Recently, one of our former Anthropology Major students submitted to the Harold K. Schneider student paper prize of the Society for Economic Anthropology. Her Paper was selected as the Honourable Mention entry in the undergraduate category.

See the Award-Winning Paper Details Below

Title: “Identity and the Crisis of Communication: Conversations with Bankers in Sustainable Finance”

Abstract:

We are currently facing twin climate and biodiversity crises. The problem in its current iteration has been positioned in growing connection to the financial industry. Given the newfound awareness of the linkage between finance and nature, social studies that center humans in sustainable finance are relatively few and far between. Seeking to deepen my understanding of the interconnections between financial markets and the environment, I set out to research sustainable finance programs at leading investment institutions.

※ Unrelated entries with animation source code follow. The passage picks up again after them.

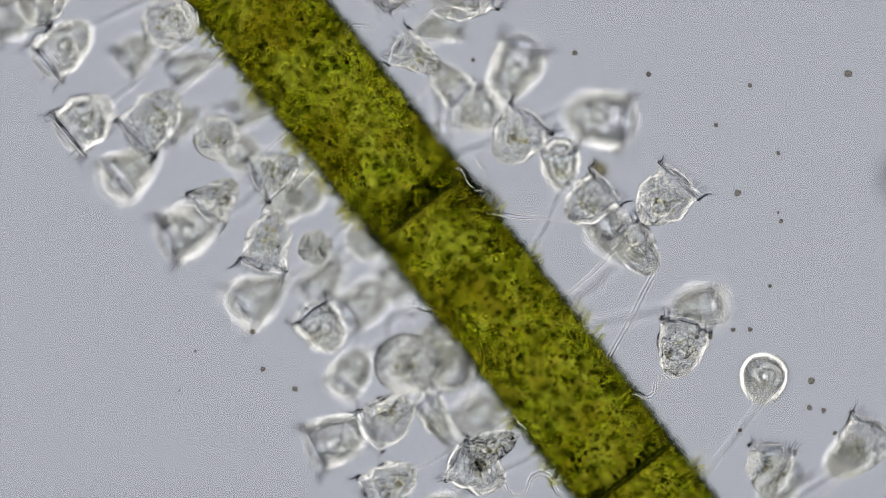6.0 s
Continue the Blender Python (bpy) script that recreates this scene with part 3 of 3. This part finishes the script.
animalcule("ball", 0.3800, 0.3600, -0.1000, (-1.1200, 1.0050), [(0, -1.2700, 0.9300, -1.3400, 0.8300), (5.5, -1.3250, 0.9700, -1.3900, 0.8700), (7, -1.3550, 0.8200, -1.4150, 0.7450), (8.2, -1.3740, 0.7710, -1.4340, 0.7010), (10, -1.3800, 0.7850, -1.4400, 0.7150)])
animalcule("bell", 0.4400, 0.4300, -0.5250, (0.0800, -0.7950), [(0, -0.2450, -0.5200, -0.4200, -0.7450), (10, -0.2450, -0.5200, -0.4200, -0.7450)])
animalcule("ball", 0.5000, 0.4600, 0.0300, (-0.2200, -0.1450), [(0, -0.6700, -0.1700, -0.6000, -0.2700), (7, -0.5900, -0.1550, -0.6400, -0.2800), (8.2, -0.6290, -0.1640, -0.6740, -0.2990), (10, -0.6550, -0.1900, -0.7000, -0.3150)])
animalcule("bell", 0.4400, 0.4200, -0.2000, (-0.7200, 0.4800), [(0, -1.1950, 0.4550, -1.4950, 0.2550), (10, -1.1950, 0.4550, -1.4950, 0.2550)])
animalcule("bell", 0.4200, 0.3900, -0.2100, (-0.2200, -0.1450), [(0, -0.6450, 0.1550, -0.8100, -0.0950), (10, -0.6450, 0.1550, -0.8100, -0.0950)])
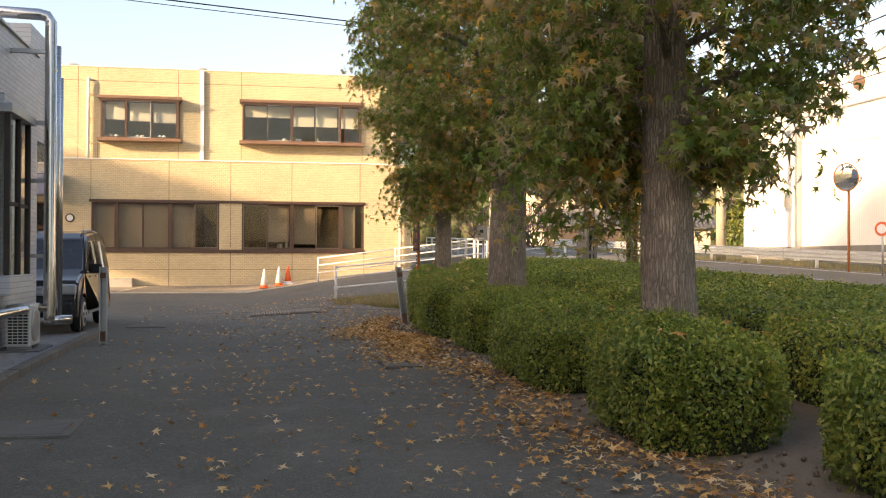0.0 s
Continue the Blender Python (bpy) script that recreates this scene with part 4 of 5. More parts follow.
# along the near side of the road, from the steel pole
for zn, zf, xn, xf, sag in ((8.89, 19.17, 8.43, 10.72, 1.88), (8.81, 18.87, 8.66, 10.35, 1.85), (8.45, 18.94, 8.63, 11.94, 1.92), (8.67, 16.89, 9.44, 11.43, 1.54), (8.1, 16.58, 8.73, 10.29, 1.67), (8.51, 17.1, 9.59, 11.36, 2.18)):
    wire((xn, -12.3, zn), (xf, 50.0, zf), sag, 0.010)
for zf, zn, r in ((13.4, 9.84, 0.014), (11.5, 9.2, 0.016), (11.3, 9.05, 0.016), (11.0, 8.5, 0.02), (10.0, 7.25, 0.03), (8.4, 6.85, 0.016)):
    wire((17.3, 46.4, zf), (17.03, 3.0, zn), 0.45, r)
    wire((17.03, 3.0, zn), (14.0, -34.0, zn + 0.4), 0.6, r)
for y, z, l in ((4.69, 8.71, 1.0), (3.72, 7.27, 0.85), (3.95, 6.90, 0.65)):
    j = part("cable_joint", tube([(17.05, y, z), (17.05, y + 0.1, z), (17.05, y + l, z + 0.02), (17.05, y + l + 0.1, z + 0.02)], 0.11, 10), M_WIRE)
    tagged(j, "dark cable joint sleeve hanging on the wires", "cable joint", "cable joints")
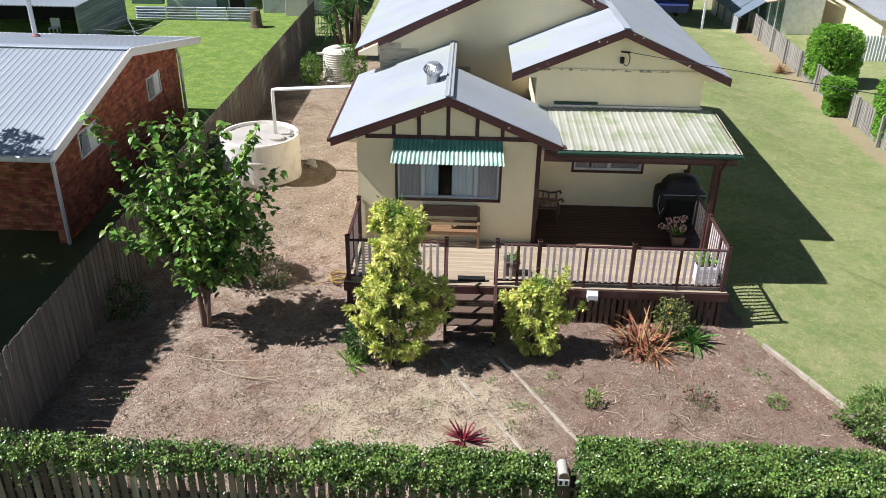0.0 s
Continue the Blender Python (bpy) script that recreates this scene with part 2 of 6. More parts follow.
LIMELEAF = material("variegated_lime_leaf", (0.74, 0.73, 0.25), (0.42, 0.52, 0.11), 3.0, 0.42, bump=0, island=0.45, leafy=0.22)
MANGO = material("dense_canopy_leaf", (0.13, 0.26, 0.036), (0.06, 0.145, 0.021), 0.35, 0.42, bump=0, island=0.5, leafy=0.1)
OLIVE = material("olive_canopy_leaf", (0.165, 0.21, 0.06), (0.135, 0.125, 0.06), 0.7, 0.6, bump=0, island=0.55, leafy=0.15)
TOPIARY = material("clipped_bush_leaf", (0.19, 0.38, 0.045), (0.12, 0.28, 0.03), 2.0, 0.45, bump=0, island=0.4, leafy=0.22)
FLAX = material("bronze_flax_leaf", (0.27, 0.085, 0.05), (0.36, 0.26, 0.14), 6.0, 0.5, bump=0, island=0.65, leafy=0.15)
STRAPLEAF = material("fresh_strap_leaf", (0.14, 0.29, 0.065), (0.08, 0.19, 0.04), 3.0, 0.35, bump=0, island=0.4, leafy=0.15)
YUCCA = material("yucca_leaf", (0.09, 0.19, 0.05), (0.06, 0.14, 0.035), 3.0, 0.4, bump=0, island=0.35, leafy=0.2)
CRIMSON = material("crimson_leaf", (0.25, 0.03, 0.05), (0.16, 0.02, 0.04), 3.0, 0.45, bump=0, island=0.4, leafy=0.2)
BLOSSOM = material("orange_blossom", (0.75, 0.35, 0.05), (0.7, 0.5, 0.08), 3.0, 0.6, bump=0, island=0.3)
GRASSB = material("grass_blade", (0.22, 0.345, 0.088), (0.46, 0.475, 0.215), 0.9, 0.6, bump=0, island=0.75, leafy=0.2)
STRAW = material("mulch_chip", (0.45, 0.37, 0.28), (0.13, 0.088, 0.064), 1.6, 0.95, bump=0, island=0.8)
WRAP = material("white_sheet_cladding", (0.80, 0.81, 0.81), (0.72, 0.73, 0.73), 1.5, 0.6, bump=0.4, fine=5)
GREYBOARD = material("weathered_grey_boards", (0.30, 0.345, 0.36), (0.19, 0.225, 0.235), 1.6, 0.85, bump=0.2, vary=0.25, stretch=(1, 0.4, 3))
NAVY = material("blue_tarpaulin", (0.03, 0.045, 0.16), (0.025, 0.035, 0.12), 2.0, 0.5, bump=0.2, fine=15)
REDROOF = material("faded_red_sheet", (0.25, 0.07, 0.085), (0.40, 0.29, 0.29), 1.1, 0.55, bump=0.05)
BLUEGREY = material("pale_blue_boarding", (0.56, 0.61, 0.67), (0.50, 0.55, 0.61), 1.0, 0.7, bump=0.05)
TIN = material("old_galvanised_sheet", (0.52, 0.55, 0.59), (0.42, 0.44, 0.47), 1.5, 0.5, 0.4, bump=0.1, stain=(0.25, 0.17, 0.12), stain_scale=1.5, stain_amount=0.4)
TEAL = material("faded_green_panel", (0.10, 0.175, 0.145), (0.15, 0.225, 0.19), 2.0, 0.6, bump=0.1)
BUFF = material("buff_brick", (0.52, 0.40, 0.335), (0.43, 0.325, 0.275), 3.0, 0.9, bump=0.2)
PLASTIC = material("ribbed_tank_plastic", (0.68, 0.66, 0.58), (0.62, 0.60, 0.52), 1.0, 0.5, bump=0.05)
HOSE = material("yellow_hose", (0.45, 0.30, 0.09), (0.38, 0.25, 0.08), 4.0, 0.5, bump=0.05)
SHEDROOF = material("weathered_zinc_roof", (0.32, 0.335, 0.35), (0.275, 0.29, 0.305), 0.5, 0.5, 0.1, bump=0.05, stain=(0.24, 0.22, 0.20), stain_scale=0.6, stain_amount=0.5)
RUBBLE = material("leaf_littered_roof", (0.32, 0.28, 0.24), (0.18, 0.15, 0.125), 3.0, 0.95, bump=0.6, fine=14)
STALK = material("dry_stalk", (0.50, 0.42, 0.30), (0.40, 0.32, 0.22), 3.0, 0.9, bump=0)
SHADECLOTH = material("blue_grey_shade_panel", (0.15, 0.19, 0.235), (0.11, 0.145, 0.19), 2.0, 0.7, bump=0.1)
SOIL = material("potting_soil", (0.06, 0.04, 0.03), (0.04, 0.03, 0.02), 8.0, 1.0, bump=0.4)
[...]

I found that the most notable delineation across the profiles of this study’s interlocutors centered around those who present sustainable finance primarily as a smart business opportunity (financial narratives), and those who present the burgeoning field primarily as a moral imperative (life story ideologies). These differing ideologies can be read as varying professional identities, which complicate pathways for advancement of their cause across the board. Within the sustainable finance movement, it appears that bankers and other finance professionals are at a crossroads, where differing conceptions of sustainability and value have been introduced to each other but are still not yet properly integrating with and influencing each other. The next phase of the sustainable finance movement requires actors who can integrate cross-industry, cross-disciplinary, and cross-cultural frameworks into avenues for new-age sustainability.